Other Democrats loudly pushed back this week. “Republicans turn their backs on the 75 percent of Americans who want more control over their internet privacy,” House Minority Leader Nancy Pelosi, D-Calif., said in a statement Tuesday: ISPs "must now stand up and be counted -- whether they will stand with consumers in opposing the Republican bill, or announce their eagerness to sell the private information of the American people.” She sent letters to 11 ISPs asking whether they would oppose the CRA.
House Commerce Committee ranking member Frank Pallone, D-N.J., joined Senate Democrats in a live-streamed Facebook protest Monday. He and Markey agreed the GOP strategy was to advance this CRA under the cover of the GOP healthcare legislative effort, which faltered at the end of last week. “No one will be able to protect you, not even" the FTC "that our friends on the other side of the aisle keep talking about,” said Rep. Anna Eshoo, D-Calif., on the floor Tuesday. The rules weren't burdensome, Pallone said. "This resolution is a gift to countries like Russia, who want to take our citizens' personal information.”

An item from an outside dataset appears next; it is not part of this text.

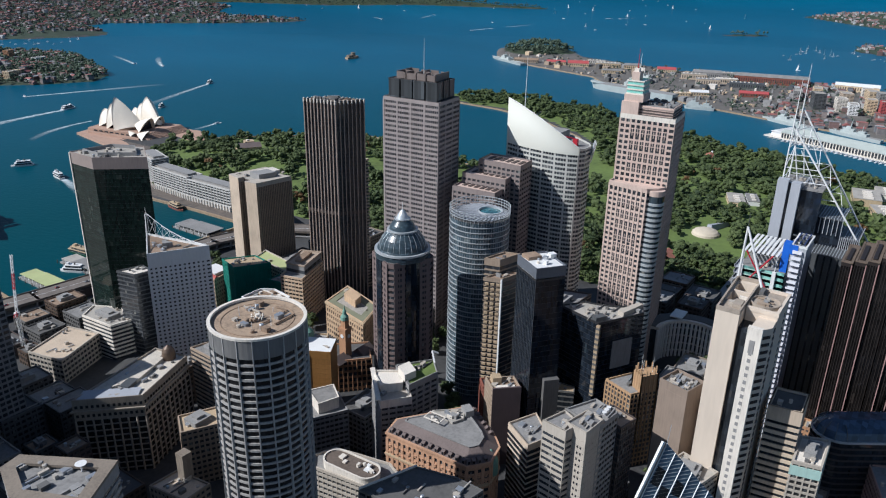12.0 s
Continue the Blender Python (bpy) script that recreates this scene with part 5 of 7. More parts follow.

“We’re recalling the FCC’s privacy rules that they did at the end of the Obama administration and sending the authority to regulate privacy back to the FTC where it belongs,” House Communications Subcommittee Chairman Marsha Blackburn, R-Tenn., told NTCA Tuesday, to applause. The CRA resolution wouldn't restore authority to the FTC, a point Doyle and Democrats frequently made. Blackburn also spoke on the floor and pointed to Section 222. House Commerce Committee Chairman Greg Walden, R-Ore., spoke on the floor, calling the CRA “good work” and saying “harms are certain” from the rules if they remain. Rep. Bill Flores, R-Texas slammed the “top-down” FCC rules with several “problematic” issues. Latta referred to the Obama administration holding up the FTC framework during U.S.-EU Privacy Shield negotiations.
ISP industry officials defended the Congressional Review Act resolution of disapproval method to kill the FCC rules, speaking Tuesday during a news-media call. Association lobbyists said their ISP members would honor consumer privacy even without the FCC rules and stressed a desire for uniformity among privacy rules.
“It’s always easier for one side to create a parade of horribles,” said NCTA Executive Vice President James Assey, citing “a very frustrating debate sometimes.” 21st Century Privacy Coalition General Counsel Howard Waltzman said much of the fear about loss of consumer privacy has “been ginned up” and there’s little fear of ISPs using consumers’ information in ways that public interest groups and Hill Democrats describe. He said the CRA would simply retain the status quo, in which consumers are protected by FCC enforcement under Communications Act Section 222. The congressional action is the “right direction,” said USTelecom Vice President Lynn Follansbee, calling consumer privacy “a core value” for her association’s members. CTIA Associate General Counsel Maria Kirby and CTA Vice President Julie Kearney agreed. The representatives held the call to try to “cut through the overheated rhetoric and the fake news,” said 21st Century Privacy Coalition co-Chairman Jon Leibowitz.
The CRA’s enactment would prevent the FCC from developing substantially similar rules. Waltzman said the FCC has leeway to develop different ones and said he doesn't see a litigation risk for the agency, despite what he acknowledged was little precedent in the CRA’s use.
The FCC order “departs from the technology-neutral framework for online privacy administered" by the FTC, the Trump administration said. “This results in rules that apply very different regulatory regimes based on the identity of the online actors.”